861.404/561: Telegram

The Secretary of State to the Chargé in the Soviet Union (Hamilton)

1241. Over a month ago Father Laberge applied to the Soviet Embassy for a visa (your 954, March 21),67 but so far no authorization has been received from Moscow.

Please take up this matter with Foreign Office and express the hope that Soviet Government will find it possible to expedite favorable action in regard to Father Laberge’s application.
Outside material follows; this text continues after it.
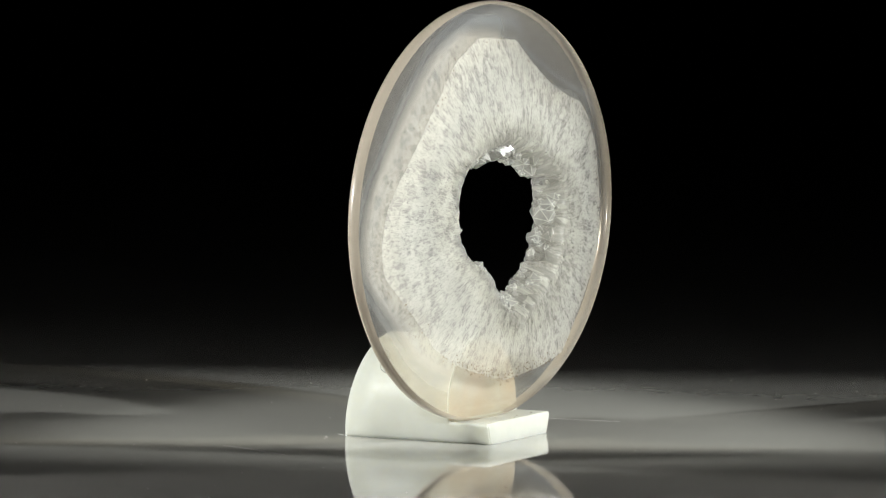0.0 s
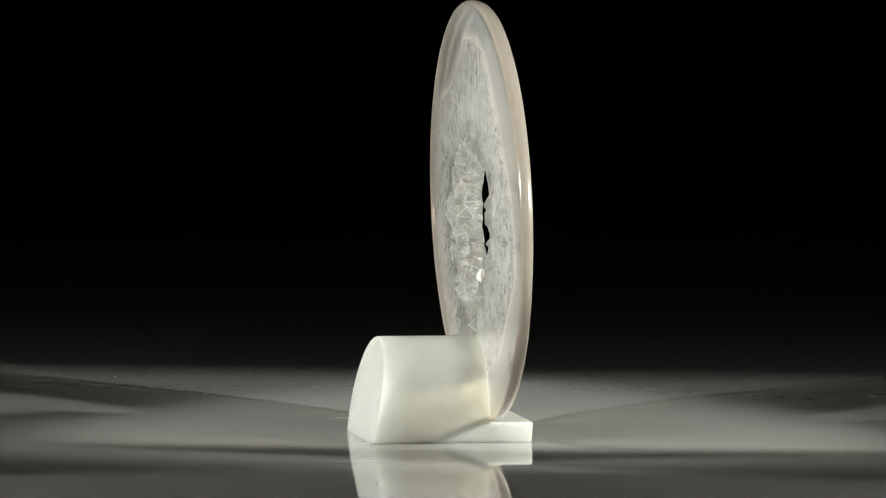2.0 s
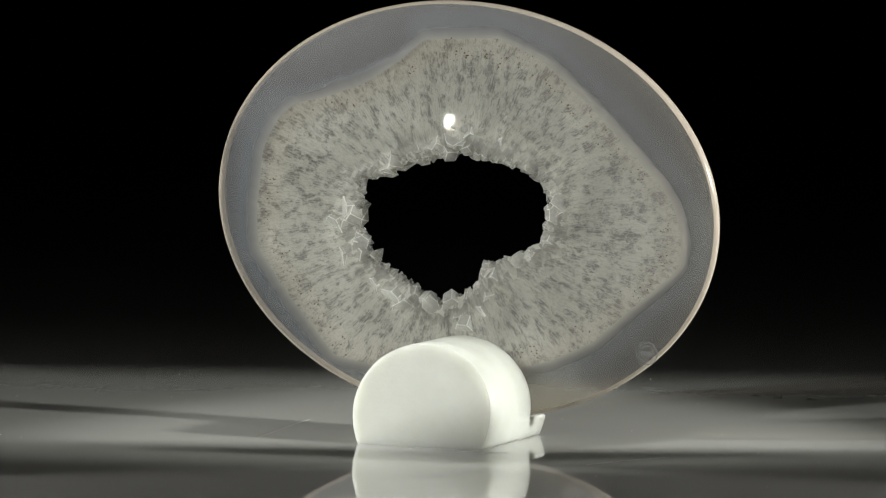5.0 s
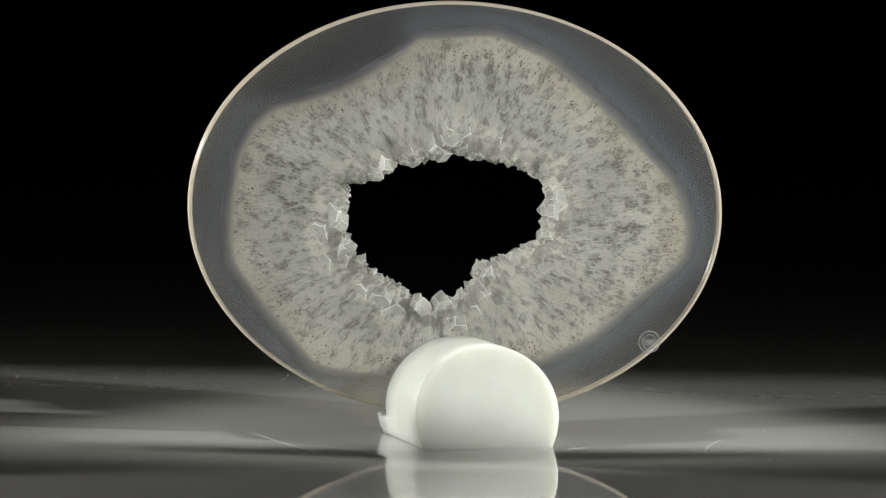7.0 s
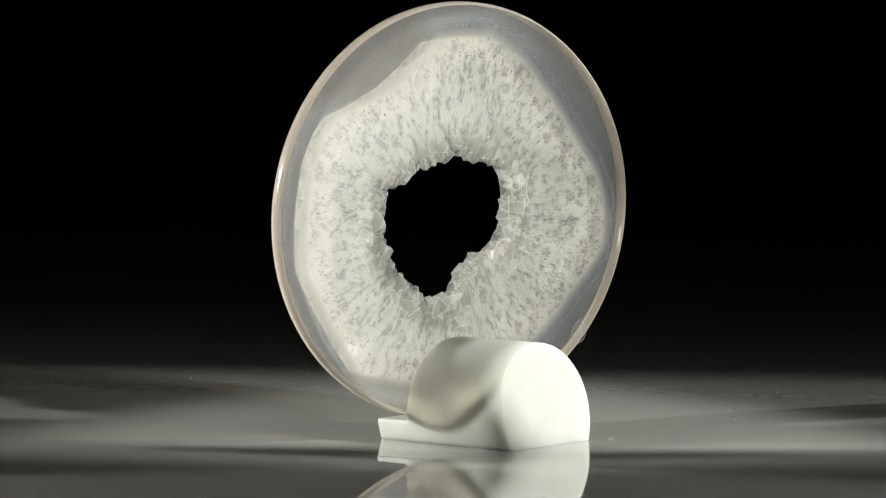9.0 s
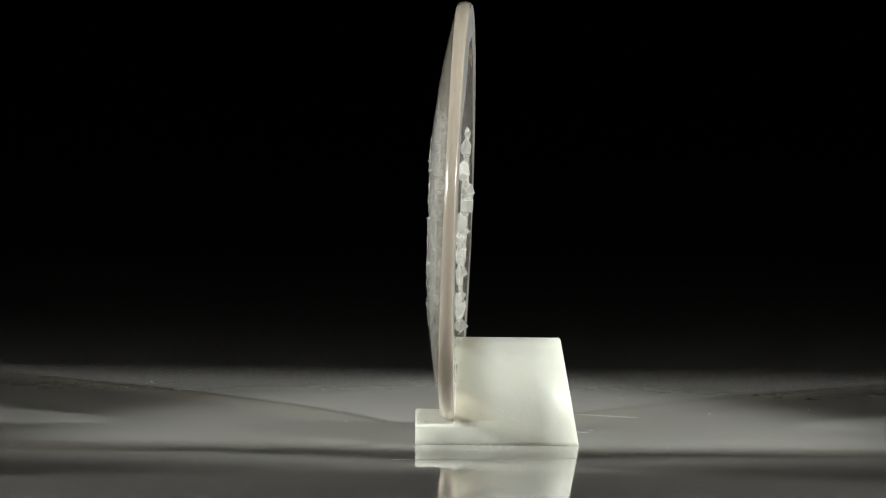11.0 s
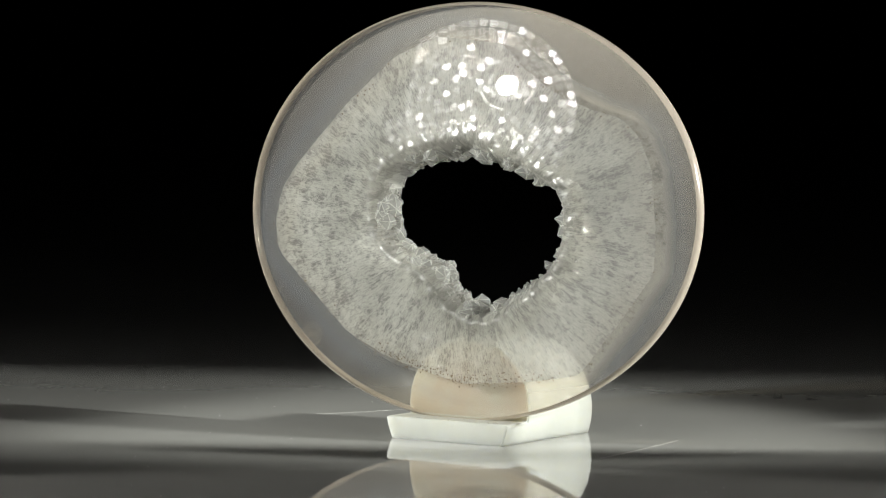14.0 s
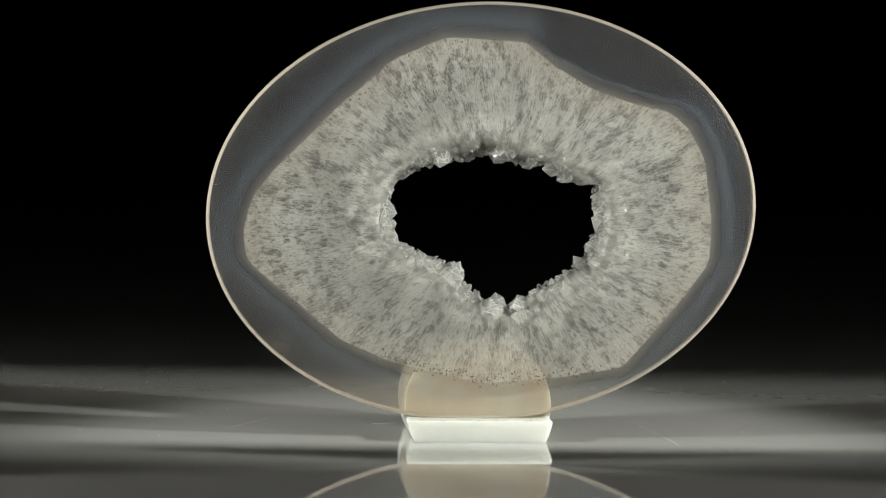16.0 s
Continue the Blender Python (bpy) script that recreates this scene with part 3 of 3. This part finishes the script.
# ---- dust that turns with the surface ----
def build_dust():
    rnd = random.Random(21)
    bm = bmesh.new()
    for i in range(90):
        a, r = rnd.uniform(0, 2 * math.pi), 0.02 + 0.15 * math.sqrt(rnd.random())
        s = rnd.uniform(0.00005, 0.00014)
        bmesh.ops.create_icosphere(bm, subdivisions=1, radius=s, matrix=Matrix.Translation((r * math.cos(a), r * math.sin(a), s * 0.5)) @ Matrix.Diagonal((1, 1.4, 0.6, 1)))
    dust = tagged(part("dust_specks", bm, DUST), "tiny pale dust specks lying on glossy acrylic", "dust", kind="stuff")
    hairs = []
    for a0, r0, length, bend, thick in ((-0.35, 0.050, 0.042, 0.10, 0.00003), (2.4, 0.060, 0.025, -0.3, 0.000025), (1.9, 0.030, 0.007, 0.9, 0.00004), (2.05, 0.033, 0.006, -1.0, 0.00004)):
        bm = bmesh.new()
        rows = []
        head = a0 + 2.0
        p = Vector((r0 * math.cos(a0), r0 * math.sin(a0), thick))
        for k in range(13):
            side = Vector((-math.sin(head), math.cos(head), 0)) * thick
            rows.append([bm.verts.new(p + side), bm.verts.new(p + Vector((0, 0, thick * 1.2))), bm.verts.new(p - side)])
            p = p + Vector((math.cos(head), math.sin(head), 0)) * (length / 12)
            head += bend / 12
        for q0, q1 in zip(rows, rows[1:]):
            for i in (0, 1):
                bm.faces.new((q0[i], q1[i], q1[i + 1], q0[i + 1]))
        hairs.append(tagged(part("hair", bm, DUST), "fine pale hair lying on glossy acrylic", "hair", group="hairs on the table"))
    return [dust] + hairs


build_room()
STAND = build_stand()
AGATE, LIFT = build_agate()
for side in LAMP_SIDES:
    build_lamp(side)
    # unseen cards added to cut the light on the far and near floor
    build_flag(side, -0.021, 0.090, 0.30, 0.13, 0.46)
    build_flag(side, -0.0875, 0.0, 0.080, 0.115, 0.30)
DUST_OB = build_dust()

START_DEG, DEG_PER_S = -295.55, 18.7333
SLAB_POSE = pose(*SLAB_C) @ pose(0, 0, 0, -1.5, 0, -2.3) @ Matrix.Translation((0, 0, -LIFT))


def motions():
    """One steady turn, seen from above against the clock."""
    times = [i * 0.5 for i in range(33)]
    spin = [(t, pose(0, 0, 0, 0, 0, START_DEG + DEG_PER_S * t)) for t in times]
    walk(STAND, spin)
    for ob in DUST_OB:
        walk(ob, spin)
    walk(AGATE, [(t, m @ SLAB_POSE) for t, m in spin])


motions()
For your information and such use as you may consider advisable:

It will not be understood in this country why the request to send Father Laberge to assist Father Braun in his religious duties in the Soviet Union has not been granted by the Soviet Government particularly in view of the recent visit of Father Orlemanski68 and the publication in this country of Stalin’s letter to him.69

Please telegraph the results of your representations.

Hull
  1. Not printed; in it the Ambassador in the Soviet Union advised that the acceptance of Father Laberge did not lie with the Commissariat for Foreign Affairs, and that it was not possible to indicate when an answer might be made to the request for a visa (861.404/561).
  2. Stanislaus (Stanislaw) Orlemanski, priest in a Roman Catholic church in Springfield, Massachusetts, upon the invitation of the Chairman of the Council of People’s Commissars, Stalin, visited the Soviet Union between April 13 and May 6, “to study the situation of the Poles and the Polish Army in the USSR.” (760C.61/2291) For further information on this visit, see vol. iii, pp. 13981409, passim.
  3. See telegram 1618, May 9, from Moscow, p. 868.